The devil, I said to myself, so I packed my bags and got on a plane to Haiti. After a few days in Haiti, I got on another plane to Mexico City. That flight first landed in Mérida, and everybody on the plane was hustled off to get shots against any Haitian cooties we might be carrying into Mexico.

I never got out of the Mérida airport that day, but it did count as a visit to the Yucatán, I think.

Mérida is an okay place, a nice Colonial city that looks pretty much like all Colonial cities in Mexico, something I wrote about shortly after returning home from that trip. It’s quite touristy and very popular among Gringos who are smart enough to move across the Rio Bravo.
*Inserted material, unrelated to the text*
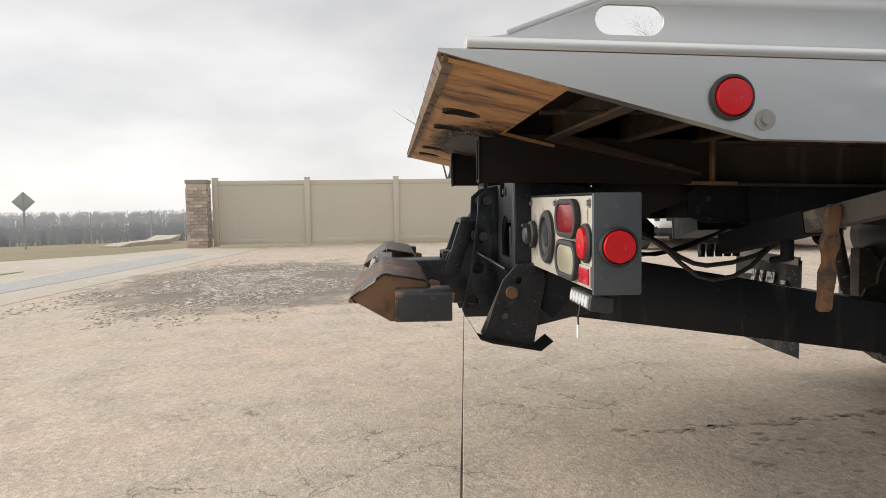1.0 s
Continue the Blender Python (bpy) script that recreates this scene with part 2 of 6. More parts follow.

I could never live there due to the climate. I have sweated enough in my life. And there are no mountains. Living without mountains is like eating a pizza without anchovies. It’s no pizza, a sham, a joke.

It’s midday now, and the three framed pieces have moved into the near-constant, cool dimness of the living room where they will not be very noticeable until tomorrow morning, assuming it’s not overcast.

Amazing how three postcards can inspire this many words.